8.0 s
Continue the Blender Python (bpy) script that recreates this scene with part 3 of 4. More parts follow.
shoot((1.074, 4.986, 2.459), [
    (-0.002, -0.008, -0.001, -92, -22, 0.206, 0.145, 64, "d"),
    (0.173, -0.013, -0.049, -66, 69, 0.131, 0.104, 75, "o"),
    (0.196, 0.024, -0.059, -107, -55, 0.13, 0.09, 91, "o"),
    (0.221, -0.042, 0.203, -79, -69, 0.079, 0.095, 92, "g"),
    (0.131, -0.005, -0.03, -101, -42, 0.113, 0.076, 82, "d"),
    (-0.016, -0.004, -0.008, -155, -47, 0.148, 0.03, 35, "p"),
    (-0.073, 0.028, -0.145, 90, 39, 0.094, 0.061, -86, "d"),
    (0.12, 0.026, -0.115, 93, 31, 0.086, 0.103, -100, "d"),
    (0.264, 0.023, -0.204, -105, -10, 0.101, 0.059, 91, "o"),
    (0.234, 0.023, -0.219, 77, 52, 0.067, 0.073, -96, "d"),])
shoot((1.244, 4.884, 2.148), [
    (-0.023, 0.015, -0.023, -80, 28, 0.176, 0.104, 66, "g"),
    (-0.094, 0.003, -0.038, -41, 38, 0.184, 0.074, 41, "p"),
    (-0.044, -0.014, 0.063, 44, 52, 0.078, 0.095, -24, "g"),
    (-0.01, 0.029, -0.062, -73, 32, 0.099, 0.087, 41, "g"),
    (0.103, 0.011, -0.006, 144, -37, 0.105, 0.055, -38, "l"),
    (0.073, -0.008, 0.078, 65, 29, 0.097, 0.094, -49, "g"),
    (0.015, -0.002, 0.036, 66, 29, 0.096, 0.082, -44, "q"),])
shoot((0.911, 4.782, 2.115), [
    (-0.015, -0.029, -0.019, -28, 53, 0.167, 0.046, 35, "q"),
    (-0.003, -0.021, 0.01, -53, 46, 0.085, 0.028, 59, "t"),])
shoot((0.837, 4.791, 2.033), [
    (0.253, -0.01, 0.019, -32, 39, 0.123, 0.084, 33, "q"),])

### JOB
Transcribe all lines as written.

### SOLUTION FOR THIS EXERCISE
8.0 s
Continue the Blender Python (bpy) script that recreates this scene with part 3 of 4. More parts follow.
shoot((1.074, 4.986, 2.459), [
    (-0.002, -0.008, -0.001, -92, -22, 0.206, 0.145, 64, "d"),
    (0.173, -0.013, -0.049, -66, 69, 0.131, 0.104, 75, "o"),
    (0.196, 0.024, -0.059, -107, -55, 0.13, 0.09, 91, "o"),
    (0.221, -0.042, 0.203, -79, -69, 0.079, 0.095, 92, "g"),
    (0.131, -0.005, -0.03, -101, -42, 0.113, 0.076, 82, "d"),
    (-0.016, -0.004, -0.008, -155, -47, 0.148, 0.03, 35, "p"),
    (-0.073, 0.028, -0.145, 90, 39, 0.094, 0.061, -86, "d"),
    (0.12, 0.026, -0.115, 93, 31, 0.086, 0.103, -100, "d"),
    (0.264, 0.023, -0.204, -105, -10, 0.101, 0.059, 91, "o"),
    (0.234, 0.023, -0.219, 77, 52, 0.067, 0.073, -96, "d"),])
shoot((1.244, 4.884, 2.148), [
    (-0.023, 0.015, -0.023, -80, 28, 0.176, 0.104, 66, "g"),
    (-0.094, 0.003, -0.038, -41, 38, 0.184, 0.074, 41, "p"),
    (-0.044, -0.014, 0.063, 44, 52, 0.078, 0.095, -24, "g"),
    (-0.01, 0.029, -0.062, -73, 32, 0.099, 0.087, 41, "g"),
    (0.103, 0.011, -0.006, 144, -37, 0.105, 0.055, -38, "l"),
    (0.073, -0.008, 0.078, 65, 29, 0.097, 0.094, -49, "g"),
    (0.015, -0.002, 0.036, 66, 29, 0.096, 0.082, -44, "q"),])
shoot((0.911, 4.782, 2.115), [
    (-0.015, -0.029, -0.019, -28, 53, 0.167, 0.046, 35, "q"),
    (-0.003, -0.021, 0.01, -53, 46, 0.085, 0.028, 59, "t"),])
shoot((0.837, 4.791, 2.033), [
    (0.253, -0.01, 0.019, -32, 39, 0.123, 0.084, 33, "q"),])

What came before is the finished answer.